━━ THE INPUT ━━

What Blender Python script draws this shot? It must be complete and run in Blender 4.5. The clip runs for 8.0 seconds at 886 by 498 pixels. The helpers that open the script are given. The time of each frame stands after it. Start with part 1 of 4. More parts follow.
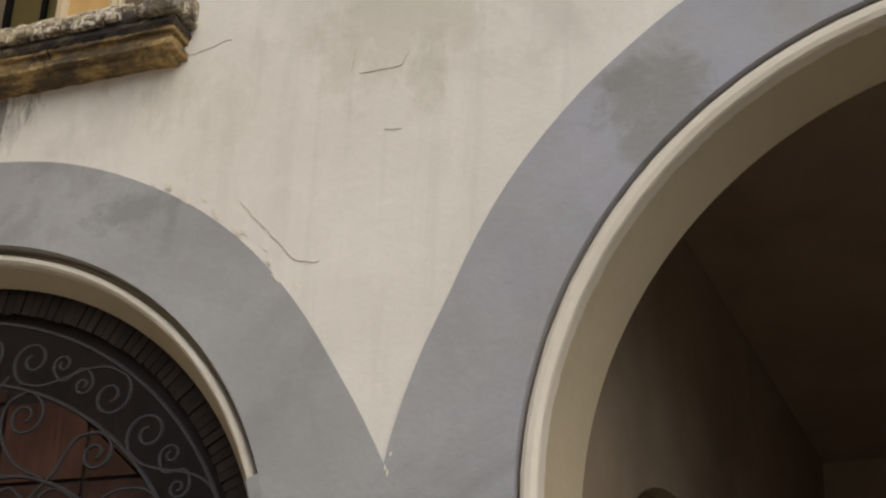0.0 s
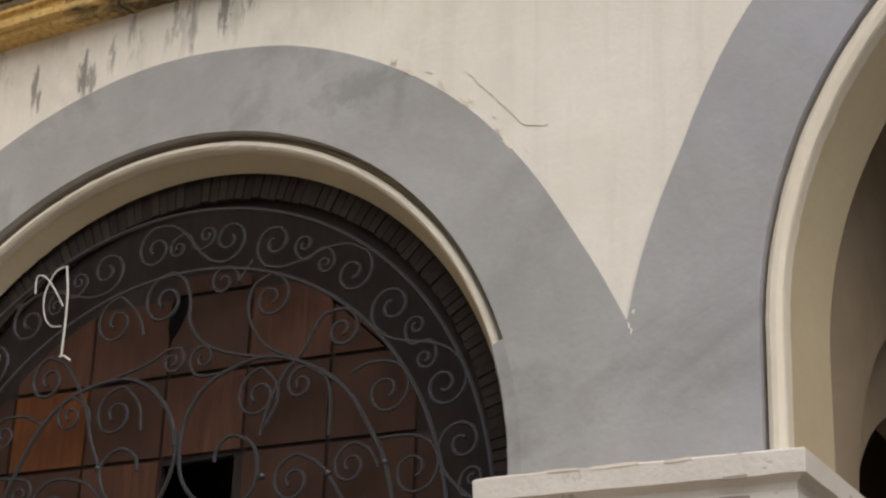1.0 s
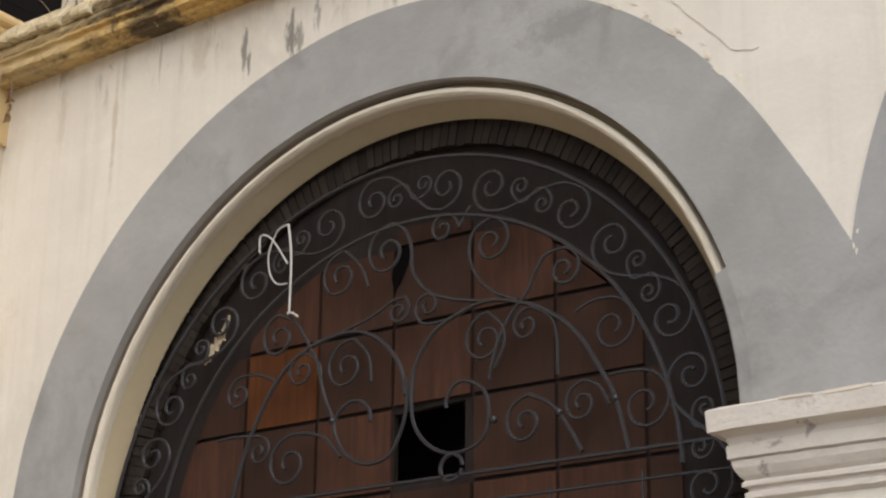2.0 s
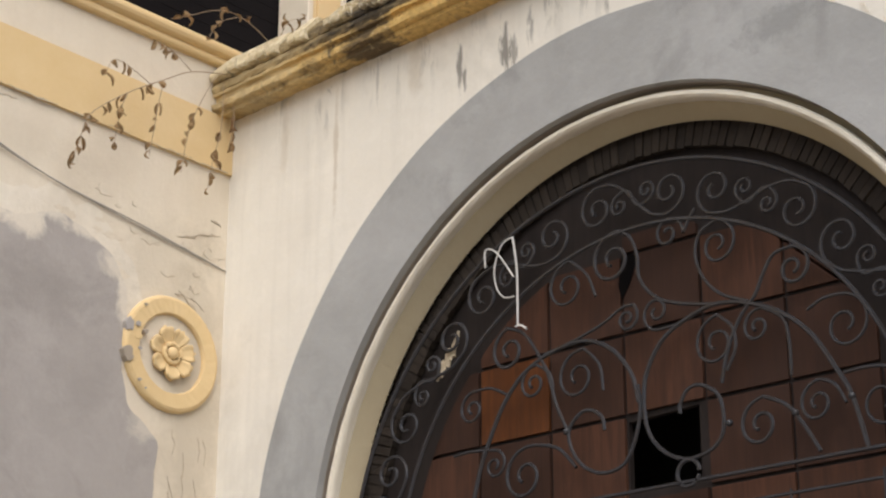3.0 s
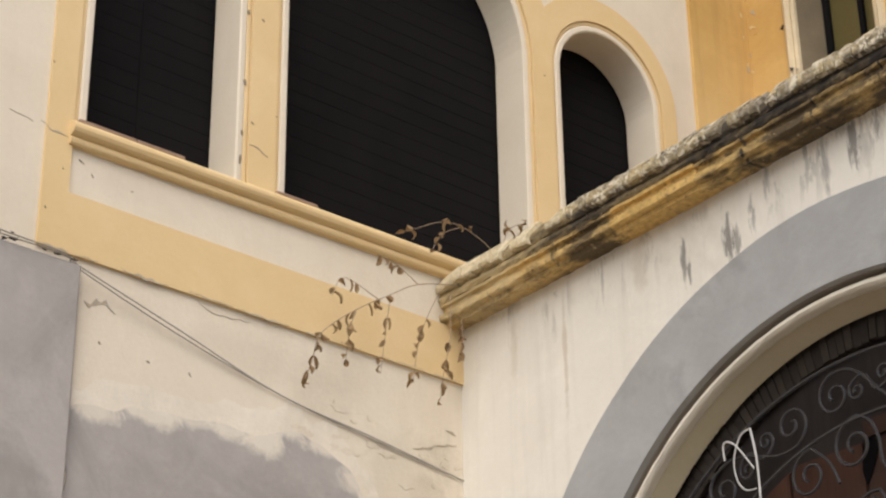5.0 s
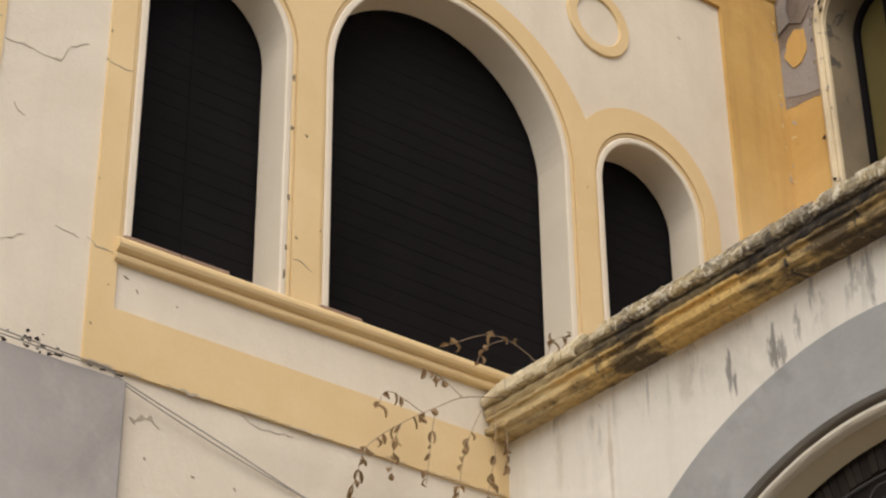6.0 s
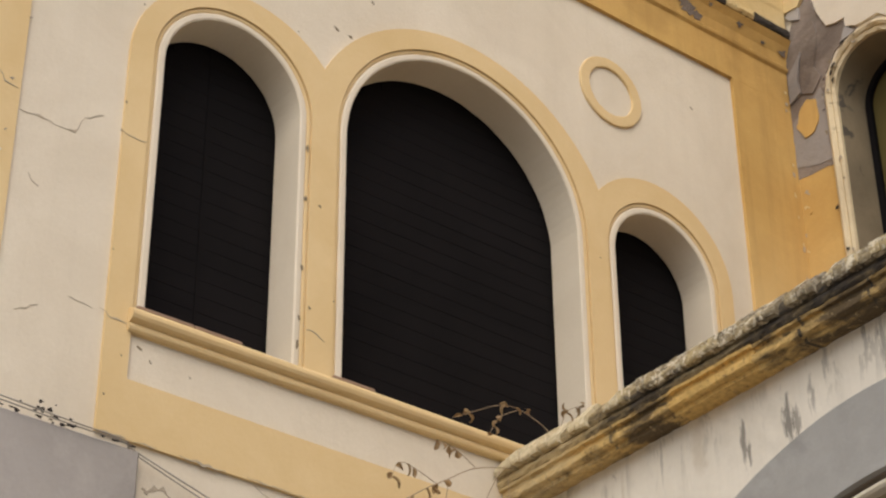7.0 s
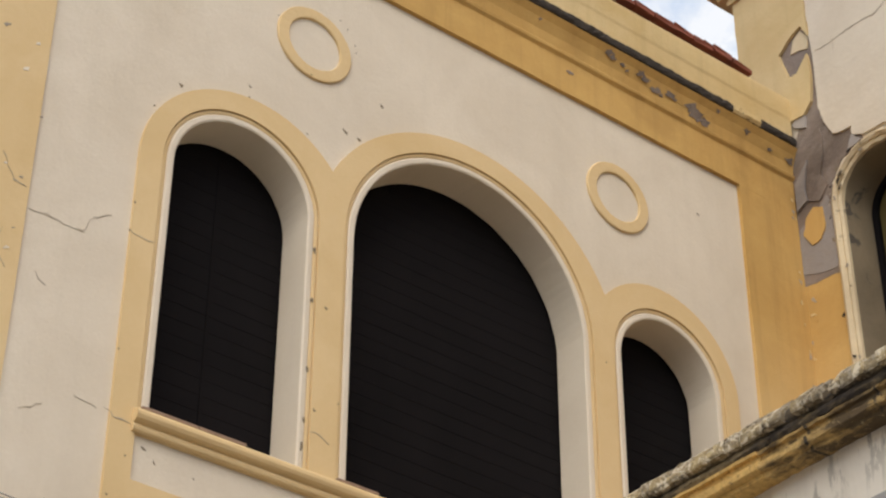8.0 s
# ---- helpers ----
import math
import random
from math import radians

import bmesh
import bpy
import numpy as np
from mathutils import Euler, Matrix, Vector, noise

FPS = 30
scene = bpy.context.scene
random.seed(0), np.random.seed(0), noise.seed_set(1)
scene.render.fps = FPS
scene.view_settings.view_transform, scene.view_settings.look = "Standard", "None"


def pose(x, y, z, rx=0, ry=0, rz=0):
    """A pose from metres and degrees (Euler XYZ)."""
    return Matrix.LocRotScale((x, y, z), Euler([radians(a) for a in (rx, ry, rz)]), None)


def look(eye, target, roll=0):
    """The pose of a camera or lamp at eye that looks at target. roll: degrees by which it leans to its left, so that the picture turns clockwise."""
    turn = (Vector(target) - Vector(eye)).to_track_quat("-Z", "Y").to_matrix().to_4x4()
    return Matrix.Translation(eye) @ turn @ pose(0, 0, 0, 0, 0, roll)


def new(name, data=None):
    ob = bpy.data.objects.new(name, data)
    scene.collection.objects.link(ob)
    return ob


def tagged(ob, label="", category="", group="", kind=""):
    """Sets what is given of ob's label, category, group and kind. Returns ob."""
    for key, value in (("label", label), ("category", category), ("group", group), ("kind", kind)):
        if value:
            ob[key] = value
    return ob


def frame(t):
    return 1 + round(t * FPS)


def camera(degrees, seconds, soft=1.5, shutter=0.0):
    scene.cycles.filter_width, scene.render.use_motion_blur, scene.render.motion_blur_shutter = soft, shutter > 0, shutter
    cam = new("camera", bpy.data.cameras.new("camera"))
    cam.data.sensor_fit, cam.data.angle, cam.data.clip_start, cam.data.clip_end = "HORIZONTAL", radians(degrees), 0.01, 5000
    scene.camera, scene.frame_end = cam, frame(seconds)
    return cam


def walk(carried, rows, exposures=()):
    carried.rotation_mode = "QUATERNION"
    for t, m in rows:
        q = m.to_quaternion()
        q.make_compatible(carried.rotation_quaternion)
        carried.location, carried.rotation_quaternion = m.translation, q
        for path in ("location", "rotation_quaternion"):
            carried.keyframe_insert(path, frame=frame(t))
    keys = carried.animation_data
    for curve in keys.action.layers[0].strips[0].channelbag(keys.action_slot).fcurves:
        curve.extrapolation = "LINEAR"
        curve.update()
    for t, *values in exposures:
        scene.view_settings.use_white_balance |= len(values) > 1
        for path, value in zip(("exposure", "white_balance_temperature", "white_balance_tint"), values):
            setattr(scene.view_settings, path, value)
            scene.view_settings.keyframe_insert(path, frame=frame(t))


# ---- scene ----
from mathutils import geometry

# ---- camera: one standing point, turning ----
cam = camera(23.74, 8.0, soft=2.3)
EYE = (8.264, -7.000, 1.600)
PATH = [
    (0, EYE, (4.753, 1.081, 6.329), 2.93),
    (0.5, EYE, (4.181, 1.016, 5.967), 2.34),
    (1, EYE, (3.655, 0.869, 5.702), 1.95),
    (1.5, EYE, (3.182, 0.667, 5.523), 1.23),
    (2, EYE, (2.732, 0.403, 5.419), 0.58),
    (2.2, EYE, (2.549, 0.278, 5.391), 0.31),
    (3.3, EYE, (1.785, -0.472, 5.525), 0.01),
    (3.5, EYE, (1.721, -0.573, 5.585), -0.15),
    (3.8, EYE, (1.626, -0.771, 5.739), -0.30),
    (4, EYE, (1.574, -0.871, 5.804), -0.40),
    (4.2, EYE, (1.541, -0.999, 5.935), -0.48),
    (4.5, EYE, (1.502, -1.143, 6.070), -0.59),
    (4.8, EYE, (1.505, -1.300, 6.272), -0.72),
    (5, EYE, (1.493, -1.365, 6.333), -0.81),
    (5.2, EYE, (1.496, -1.446, 6.432), -0.80),
    (6.3, EYE, (1.603, -1.739, 6.887), -0.62),
    (6.5, EYE, (1.622, -1.768, 6.939), -0.61),
    (6.8, EYE, (1.665, -1.828, 7.050), -0.54),
    (7, EYE, (1.677, -1.846, 7.082), -0.50),
    (7.2, EYE, (1.720, -1.900, 7.182), -0.40),
    (7.5, EYE, (1.795, -1.981, 7.340), -0.24),
    (7.8, EYE, (1.902, -2.076, 7.539), 0.05),
    (8, EYE, (1.879, -2.040, 7.485), 0.25),
]
walk(cam, [(t, look(eye, target, roll)) for t, eye, target, roll in PATH],
     exposures=[(0.0, 0.02, 6500, 10), (1.0, 0.22, 6500, 10), (2.0, 0.37, 6450, 10), (3.5, 0.52, 6330, 10), (5.0, 0.48, 6430, 10), (6.5, 0.27, 6650, 10), (7.0, 0.25, 6720, 10), (8.0, 0.18, 6580, 10)])

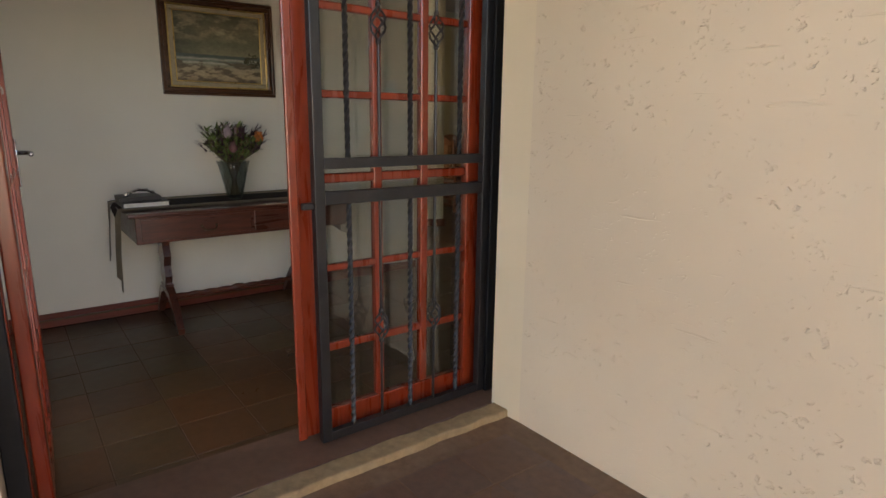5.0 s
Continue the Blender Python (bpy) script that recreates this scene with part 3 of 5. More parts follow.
leafy_pot()
for wx, wy in ((-0.13, 2.93), (-0.02, 2.78), (1.12, 2.95), (-0.42, 1.52)):
    rng = random.Random(int(wx * 100))
    strips("weed", [([(wx, wy, PAVE), (wx + rng.uniform(-.05, .05), wy + rng.uniform(-.05, .05), PAVE + rng.uniform(.02, .06)), (wx + rng.uniform(-.09, .09), wy + rng.uniform(-.09, .09), PAVE + rng.uniform(.01, .07))], 0.007) for _ in range(22)], LEAF, None, "small green weed sprouting between the pavers", category="weed", kind="stuff")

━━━

(TO BE DONE) Reproduce exactly the line containing "Continue the Blender" and every line after it through the end of the records above, and nothing else.

(RESPONSE BELOW)
Continue the Blender Python (bpy) script that recreates this scene with part 3 of 5. More parts follow.
leafy_pot()
for wx, wy in ((-0.13, 2.93), (-0.02, 2.78), (1.12, 2.95), (-0.42, 1.52)):
    rng = random.Random(int(wx * 100))
    strips("weed", [([(wx, wy, PAVE), (wx + rng.uniform(-.05, .05), wy + rng.uniform(-.05, .05), PAVE + rng.uniform(.02, .06)), (wx + rng.uniform(-.09, .09), wy + rng.uniform(-.09, .09), PAVE + rng.uniform(.01, .07))], 0.007) for _ in range(22)], LEAF, None, "small green weed sprouting between the pavers", category="weed", kind="stuff")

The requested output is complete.